BLM’s New Conservation Rule and Its Impact on Wild Horses

BLM’s New Conservation Rule: What It Means for Wild HorsesBLM’s New Conservation Rule: What It Means for Wild Horses

The Bureau of Land Management (BLM) has finalized a new rule that aims to integrate conservation into its current public lands management. However, this rule has sparked debate over its implications for wild horses and burros.

Conservation and Public Lands

The rule states that the “BLM will protect intact landscapes, restore degraded habitat, and make informed management decisions based on science and data.” To support this goal, the final rule codifies conservation tools to be used in the agency’s Federal Land Policy and Management Act of 1976 (FLPMA) multi-use framework. FLPMA has provided the framework for the federal management of public lands since 1976.

Implications for Wild Horses

This final rule affirms that conservation efforts are on equal footing with other multi-uses across the 245 million acres of public lands the BLM manages. Sounds great for wild horses, right?

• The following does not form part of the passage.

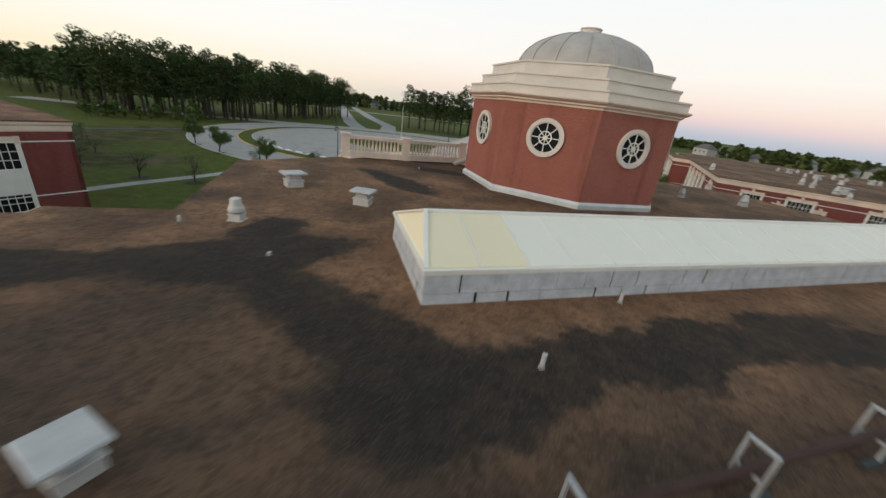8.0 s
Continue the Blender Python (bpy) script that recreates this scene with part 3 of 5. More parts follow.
def corner_portico(flip, label):
    t = tagged(empty("corner_portico"), label, "portico")
    fix = mirrored if flip else list
    line = fix([N, P0, P1, P2, P3, N2])
    ent = inset(line, 0.42)
    front = ent[1:-1]
    b = bmesh.new()
    sweep(b, [(-0.85, 6.98), (-0.12, 6.98), (-0.12, 7.9), (-0.02, 7.94), (-0.02, 8.02), (0.12, 8.08), (0.12, 8.16), (0.30, 8.22), (0.40, 8.34), (0.40, 8.47), (-0.85, 8.47)], ent)
    part("entablature", b, CREAM, t)
    b = bmesh.new()
    sweep(b, [(0.2, 8.47), (0.41, 8.47), (0.44, 8.5), (0.44, 8.62), (0.41, 8.635), (0.36, 8.52)], front)
    part("gutter", b, EDGE, t)
    for p, q in zip(ent[1:], ent[2:-1]):
        ln = math.dist(p, q)
        n = 9
        for i in range(n):
            u = ln * (i + 0.5) / n
            b = bmesh.new()
            w = ln / n * 0.56
            for s in ((u - w / 2, u + w / 2, 7.12, 7.17), (u - w / 2, u + w / 2, 7.72, 7.77), (u - w / 2, u - w / 2 + 0.05, 7.12, 7.77), (u + w / 2 - 0.05, u + w / 2, 7.12, 7.77)):
                strip(b, p, q, *s, -0.12, -0.09)
            part("frieze_panel", b, CREAM, t)
            if i < n - 1:
                b = bmesh.new()
                for k in (-1, 0, 1):
                    strip(b, p, q, u + ln / n / 2 + k * 0.13 - 0.04, u + ln / n / 2 + k * 0.13 + 0.04, 7.05, 7.85, -0.12, -0.075)
                part("triglyph", b, CREAM, t)
    colline = inset(line, 1.0)
    spots = []
    for p, q in zip(colline[1:], colline[2:-1]):
        for k in (0.0, 0.5):
            spots.append((p[0] + (q[0] - p[0]) * k, p[1] + (q[1] - p[1]) * k))
    spots.append(colline[-2])
    for x, y in spots:
        column(t, x, y)
    # recessed window wall behind the columns
    back = [(-3.2, 18.4), (1.5, 18.4), (1.15, 14.47), (6.05, 9.57)]
    back += [(16.7 - x, y) for x, y in reversed(back)]
    back = fix(back)
    for p, q in zip(back, back[1:]):
        ln = math.dist(p, q)
        b = bmesh.new()
        strip(b, p, q, 0, ln, 0, 8.2, -0.3, 0)
        wall_uv(b)
        part("wall", b, BRICK, t)
        if abs(p[1] - 18.4) < 0.1 and abs(q[1] - 18.4) < 0.1:
            entrance(t, p, q, ln)
            continue
        if ln < 4.3:
            continue
        n = max(1, int(ln / 5.5))
        for i in range(n):
            u0, u1 = ln * i / n + 0.95, ln * (i + 1) / n - 0.95
            half = (u0 + u1) / 2
            for a, c in ((u0, half - 0.12), (half + 0.12, u1)):
                m, w = (a + c) / 2, c - a - 0.1
                window(t, p, q, m, w, 5.45, 6.75, 4, 2, ears=False, t=0.06, bar=0.014)
                window(t, p, q, m, w, 1.38, 2.96, 4, 2, ears=False, t=0.06, bar=0.014)
                b = bmesh.new()
                strip(b, p, q, a, c, 3.06, 5.4, 0.0, 0.05)
                strip(b, p, q, a + 0.14, c - 0.14, 3.2, 5.25, 0.05, 0.08)
                part("panel", b, PANEL, t)
            for u in (u0 - 0.12, half, u1 + 0.12):
                b = bmesh.new()
                strip(b, p, q, u - 0.12, u + 0.12, 0.3, 7.1, 0.0, 0.16)
                part("mullion", b, CREAM, t)
            b = bmesh.new()
            strip(b, p, q, u0 - 0.2, u1 + 0.2, 0.3, 1.3, 0.0, 0.1)
            part("apron", b, CREAM, t)
    b = bmesh.new()
    prism(b, inset(line, 0.9), 7.02, 7.1)
    part("soffit", b, CREAM, t)
    b = bmesh.new()
    prism(b, inset(line, 0.1), -0.1, 0.12)
    part("paving", b, PORCHFLOOR, t)
    return t


corner_portico(False, "cream corner portico with round columns and panelled frieze")
corner_portico(True, "distant matching cream corner portico with round columns")


# ---------------------------------------------------------------- rotunda
CX, CY = -80.88, 68.79


def octagon(apothem, z):
    r = apothem / math.cos(math.pi / 8)
    return [(CX + r * math.cos(math.pi / 8 + i * math.pi / 4), CY + r * math.sin(math.pi / 8 + i * math.pi / 4)) for i in range(8)]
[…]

Unfortunately, the BLM does not consider wild horse and burro habitat restoration a conservation use. This perpetuates a narrative that sidesteps the crucial role of wild horses and burros in maintaining ecological balance and ignores congressional intent in the Wild and Free-Roaming Horses and Burros Act that states they should be protected and managed as an “integral part of the natural system of public lands.” Instead, the new rule inexplicably considers “managed” commercial livestock grazing a conservation use.

AWHC's Perspective

While American Wild Horse Conservation (formerly American Wild Horse Campaign) is optimistic about new conservation initiatives for our incredible public lands, we are disappointed in the BLM’s continued scapegoating of wild horses for the range degradation caused by commercial livestock grazing on public lands. This new rule offered a potential for the BLM to change course and invest in humane, scientific, data-driven conservation initiatives for wild horse habitat restoration, but it seems to have missed the mark.